## Start Data block
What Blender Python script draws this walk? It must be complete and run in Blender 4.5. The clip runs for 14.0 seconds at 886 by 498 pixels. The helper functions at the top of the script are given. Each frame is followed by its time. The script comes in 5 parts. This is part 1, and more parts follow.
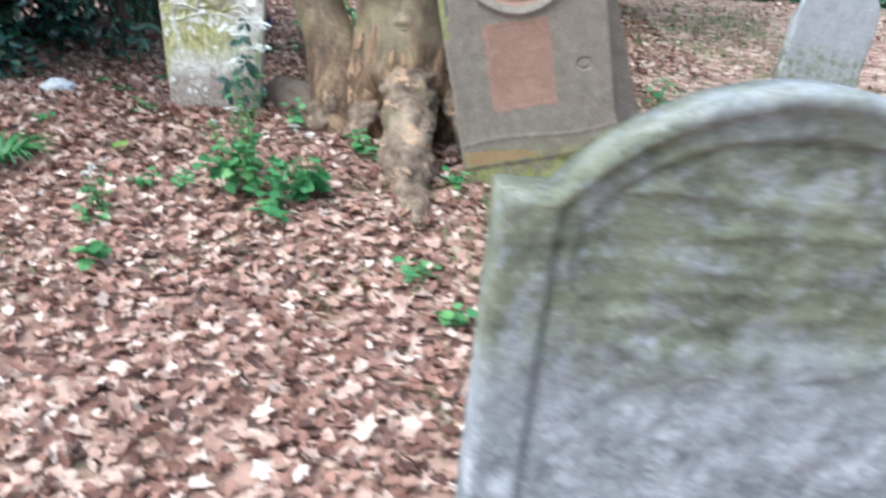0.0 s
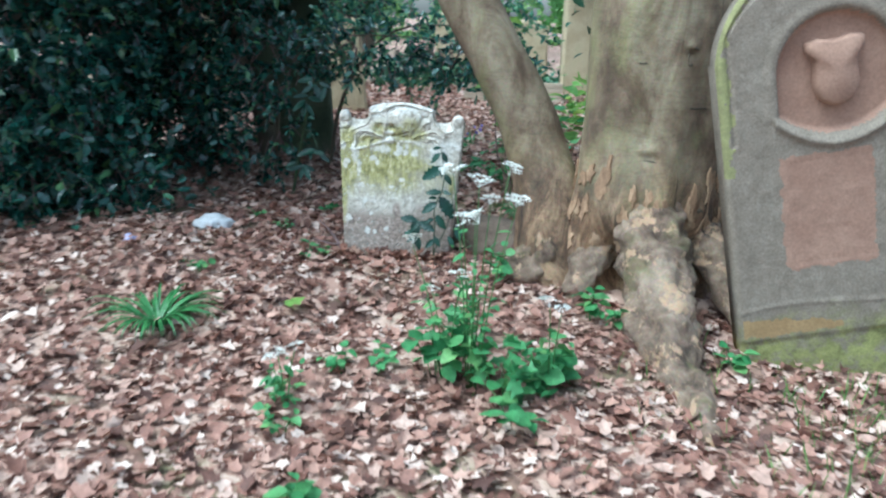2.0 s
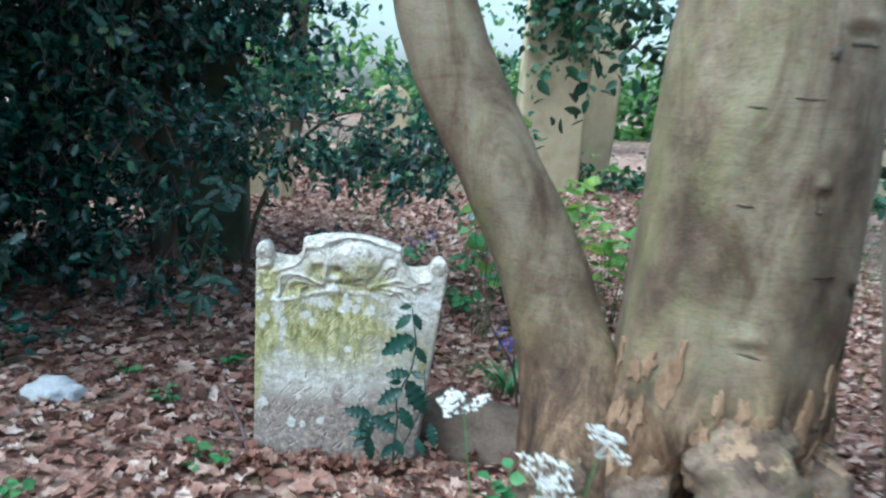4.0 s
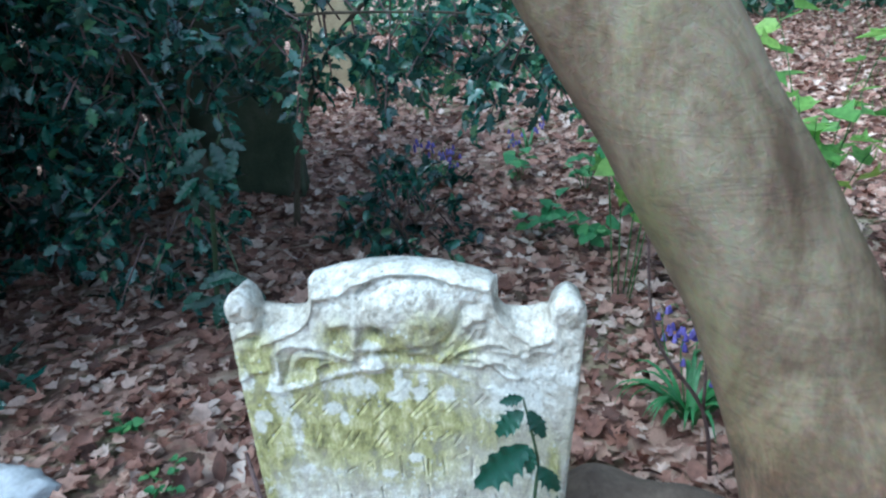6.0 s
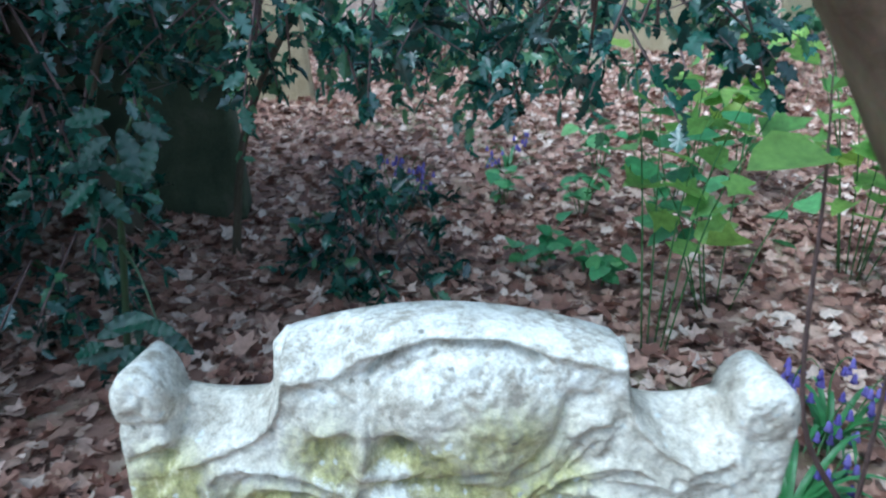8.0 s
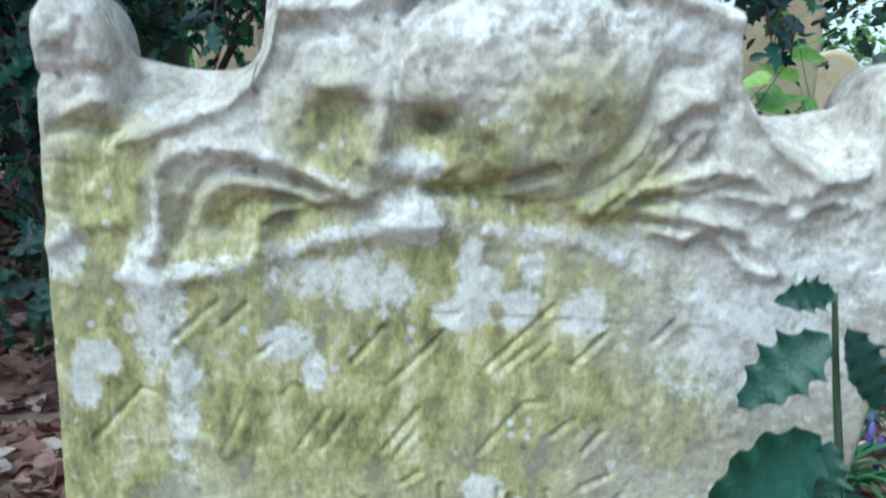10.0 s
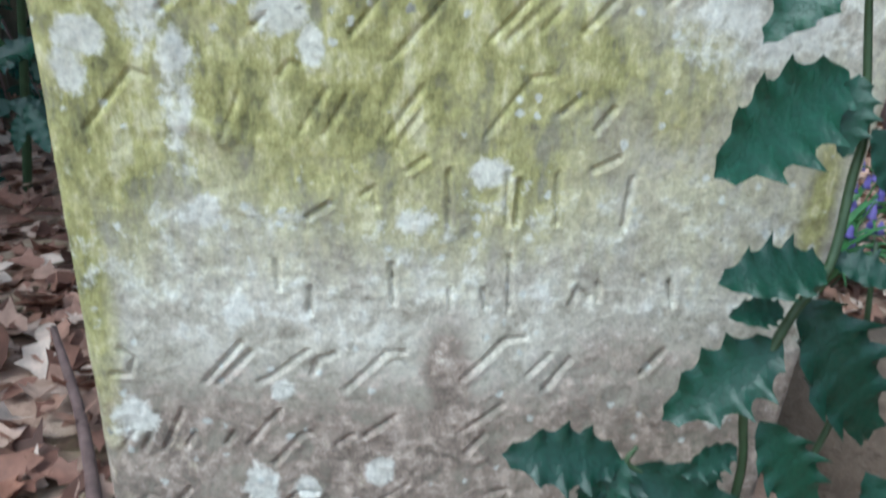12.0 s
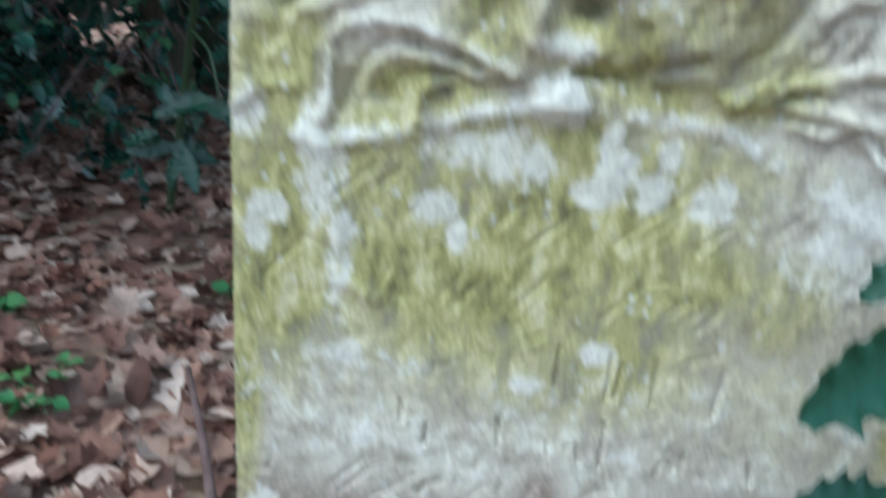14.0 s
## End Data block
**Written problem**
Quote the full listing above word for word; exclude every picture from the copy.

**Response for this exercise**
What Blender Python script draws this walk? It must be complete and run in Blender 4.5. The clip runs for 14.0 seconds at 886 by 498 pixels. The helper functions at the top of the script are given. Each frame is followed by its time. The script comes in 5 parts. This is part 1, and more parts follow.
0.0 s
2.0 s
4.0 s
6.0 s
8.0 s
10.0 s
12.0 s
14.0 s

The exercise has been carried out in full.